→ Work required
Leave out every picture, then transcribe the rest of the listing exactly.

→ Recorded information
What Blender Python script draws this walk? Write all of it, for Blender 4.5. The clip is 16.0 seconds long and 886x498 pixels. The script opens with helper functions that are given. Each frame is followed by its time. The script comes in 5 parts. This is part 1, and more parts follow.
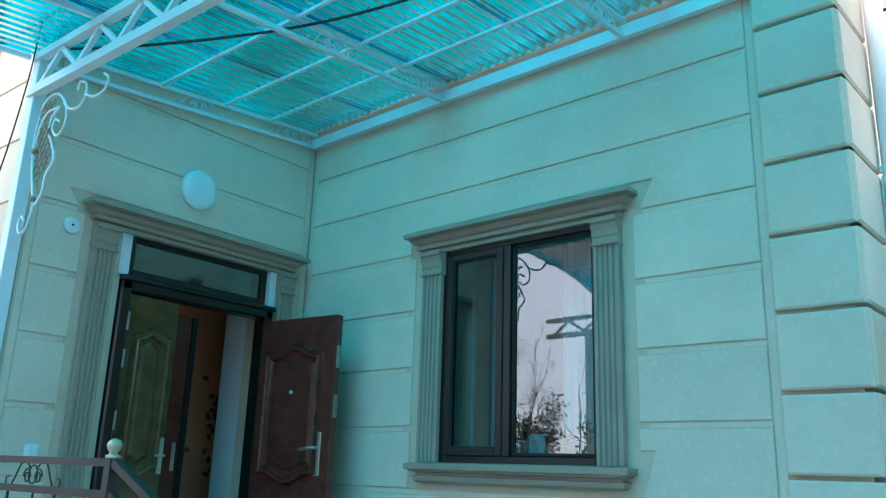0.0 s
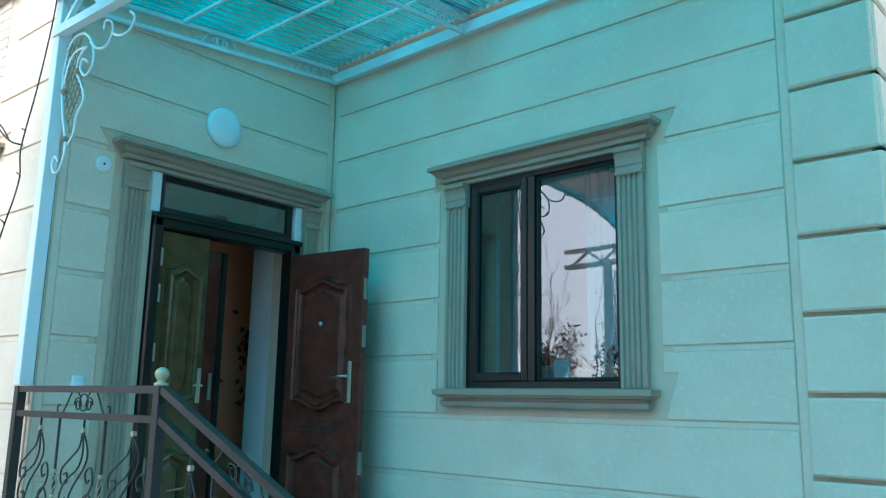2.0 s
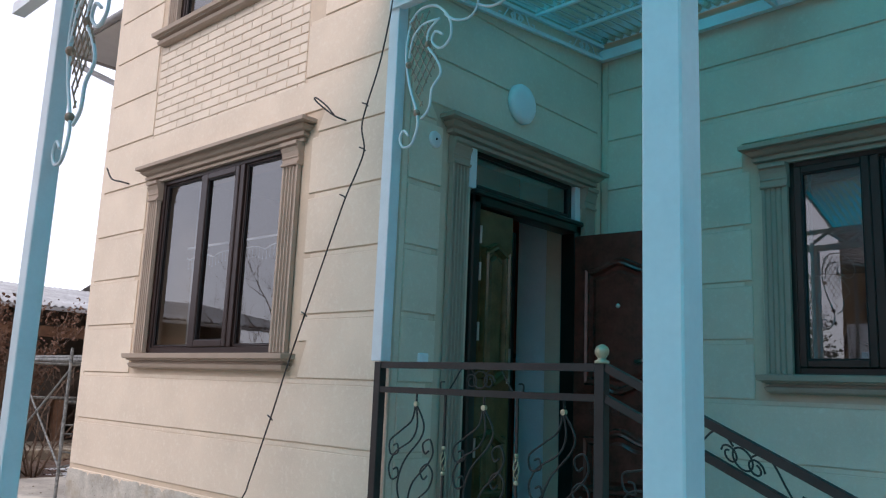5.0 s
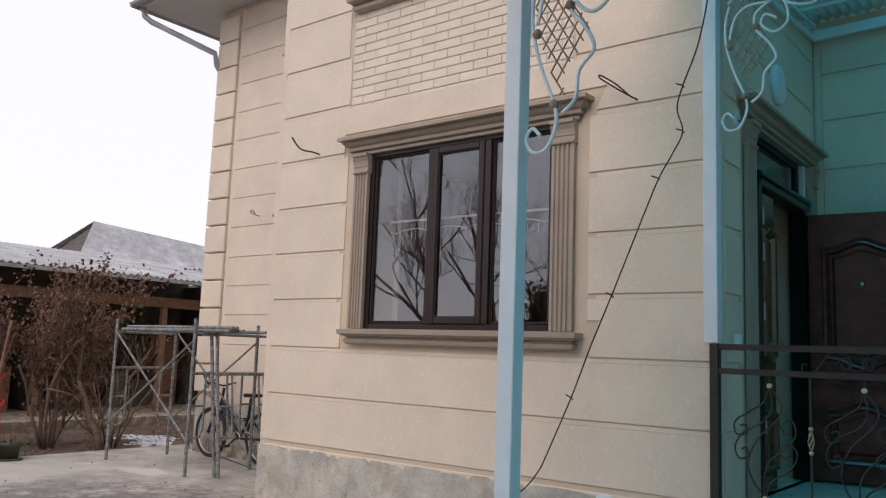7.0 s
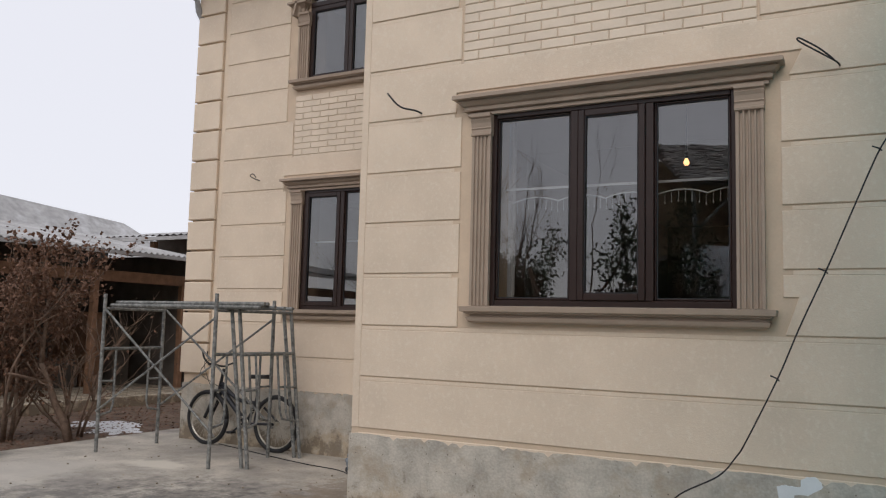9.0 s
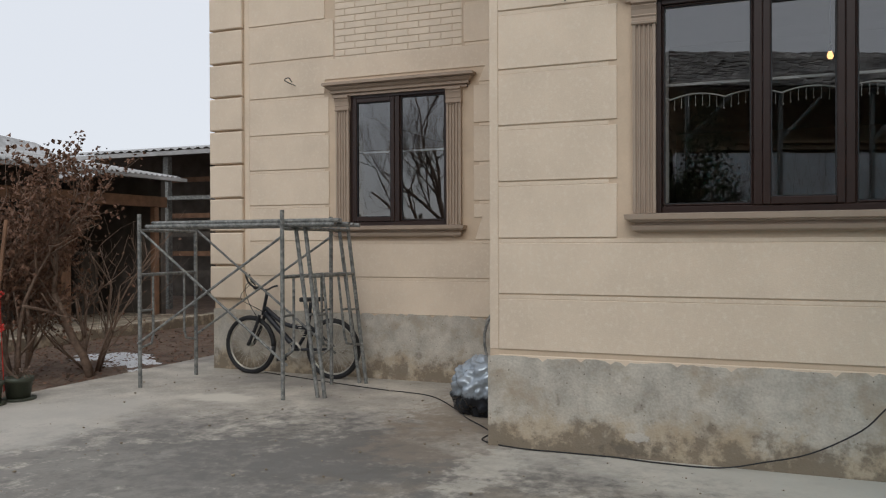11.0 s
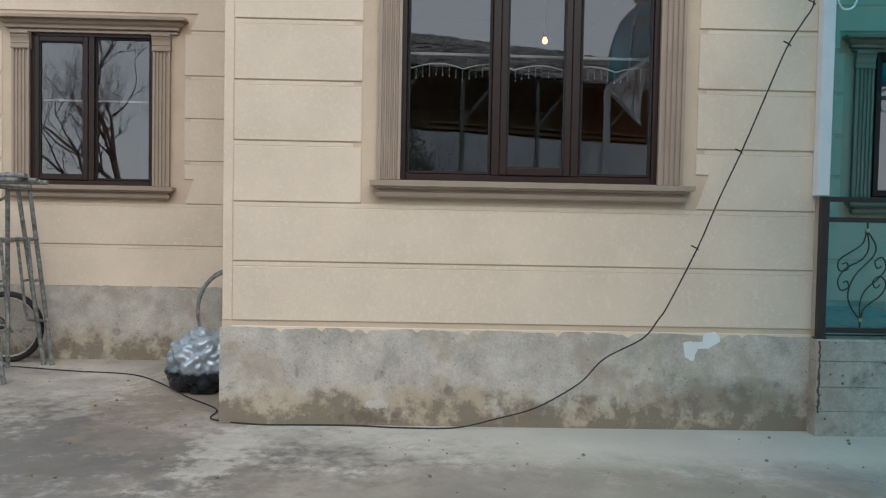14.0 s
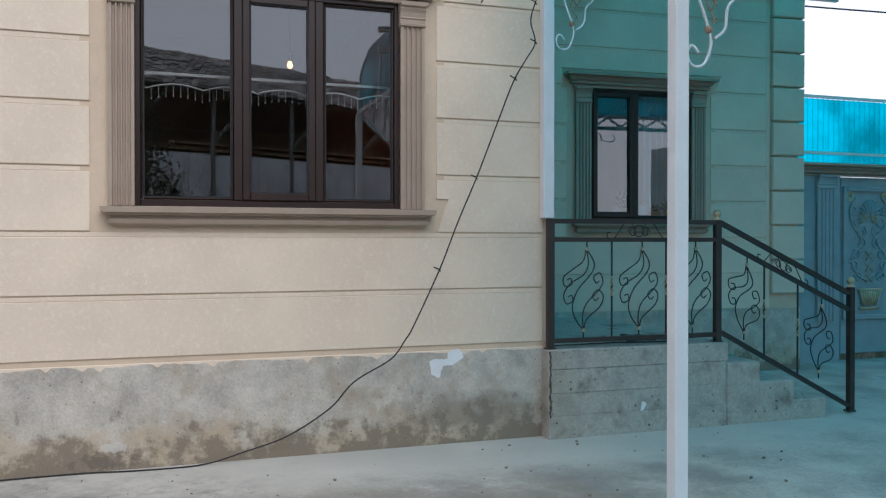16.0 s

→ Complete answer
What Blender Python script draws this walk? Write all of it, for Blender 4.5. The clip is 16.0 seconds long and 886x498 pixels. The script opens with helper functions that are given. Each frame is followed by its time. The script comes in 5 parts. This is part 1, and more parts follow.
0.0 s
2.0 s
5.0 s
7.0 s
9.0 s
11.0 s
14.0 s
16.0 s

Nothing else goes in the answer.